• **To be done**
All of the lines below are to be transcribed faithfully, with pictures excluded from the copy.

• **Source excerpt**
>> Start
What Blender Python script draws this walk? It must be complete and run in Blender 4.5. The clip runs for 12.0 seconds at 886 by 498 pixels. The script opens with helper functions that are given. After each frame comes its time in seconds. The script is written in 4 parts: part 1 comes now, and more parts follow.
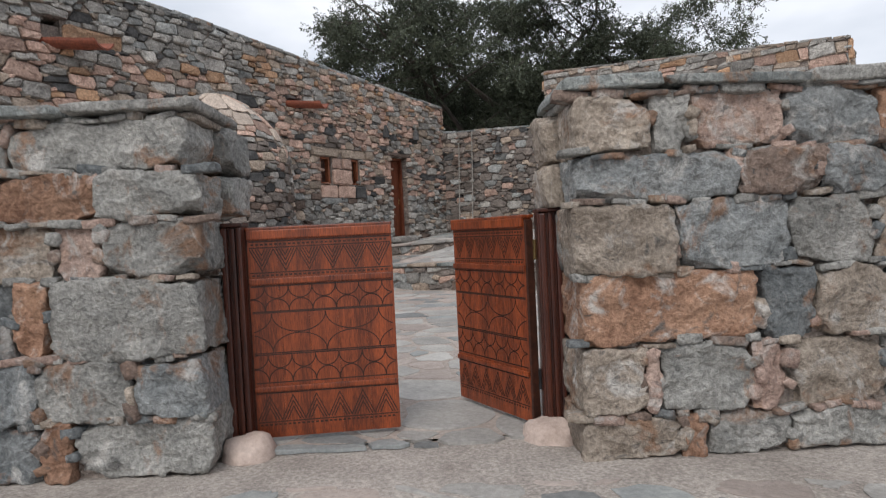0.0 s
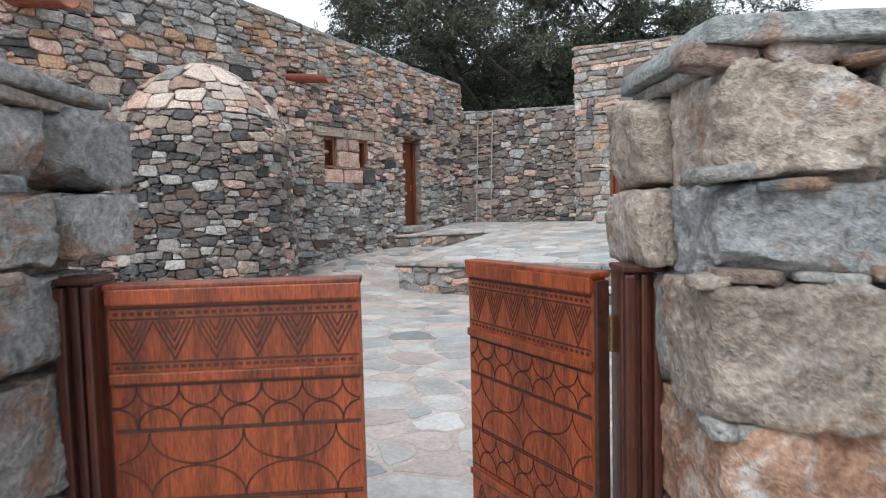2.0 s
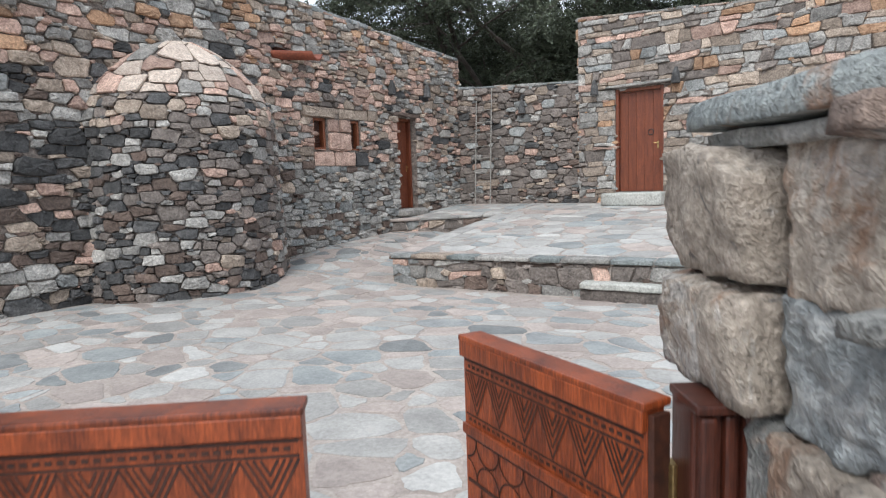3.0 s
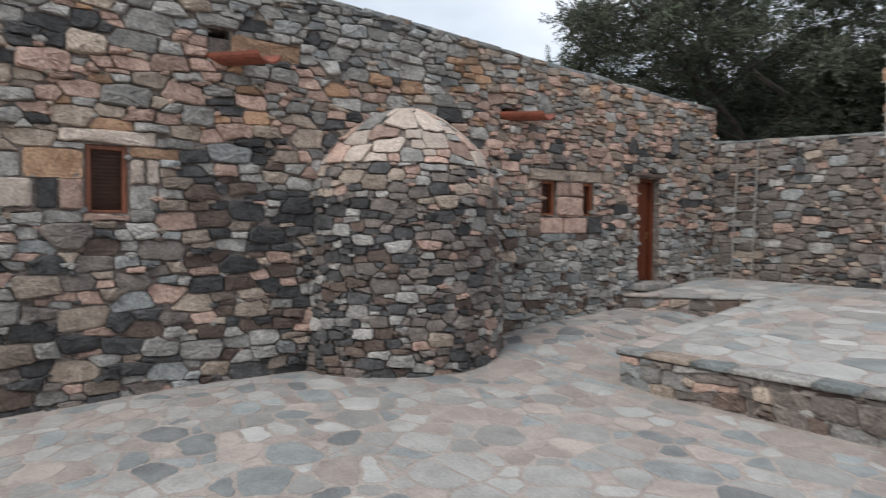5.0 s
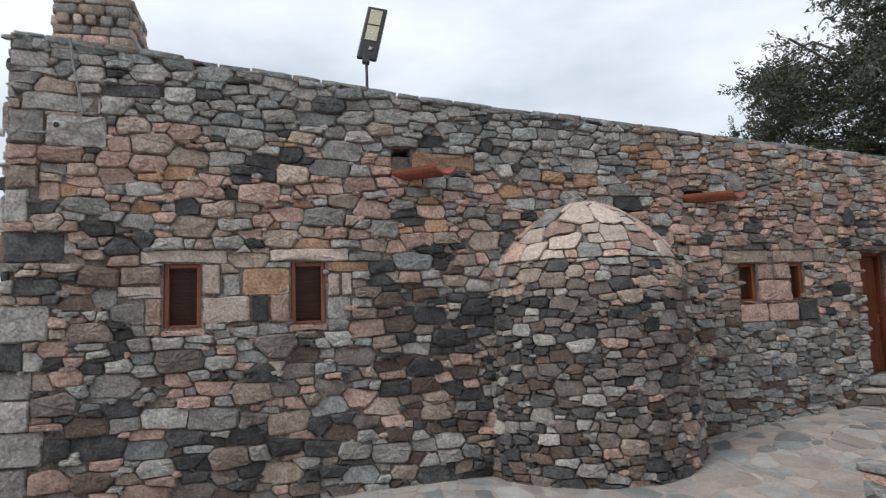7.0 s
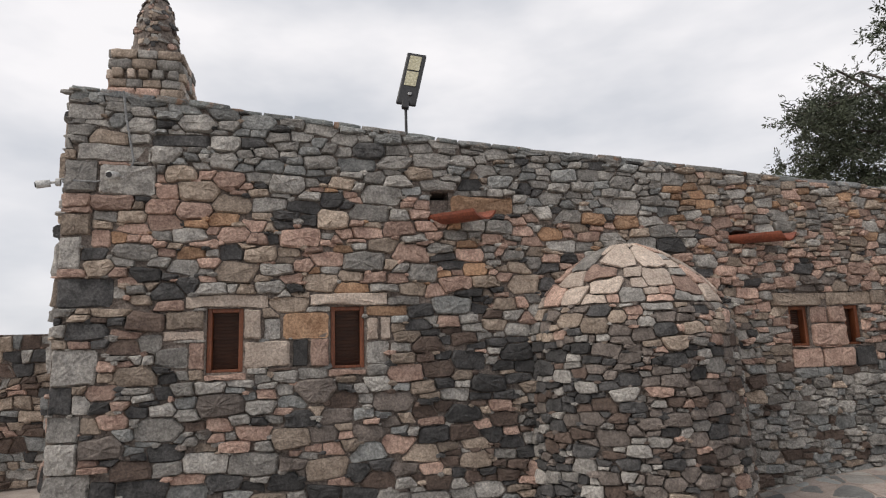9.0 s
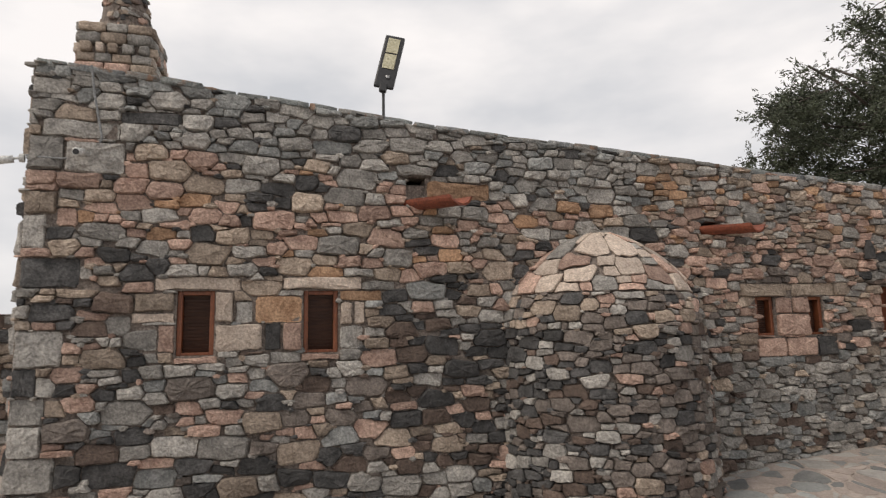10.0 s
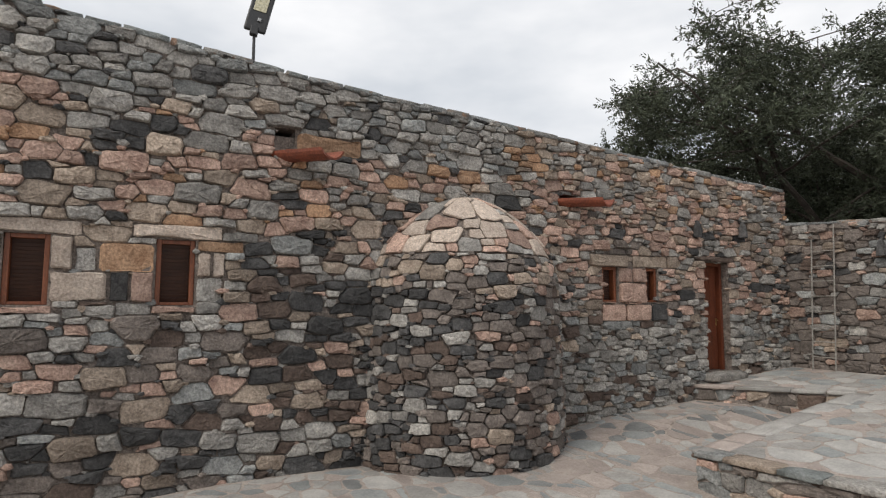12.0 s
>> End
• **The solution**
What Blender Python script draws this walk? It must be complete and run in Blender 4.5. The clip runs for 12.0 seconds at 886 by 498 pixels. The script opens with helper functions that are given. After each frame comes its time in seconds. The script is written in 4 parts: part 1 comes now, and more parts follow.
0.0 s
2.0 s
3.0 s
5.0 s
7.0 s
9.0 s
10.0 s
12.0 s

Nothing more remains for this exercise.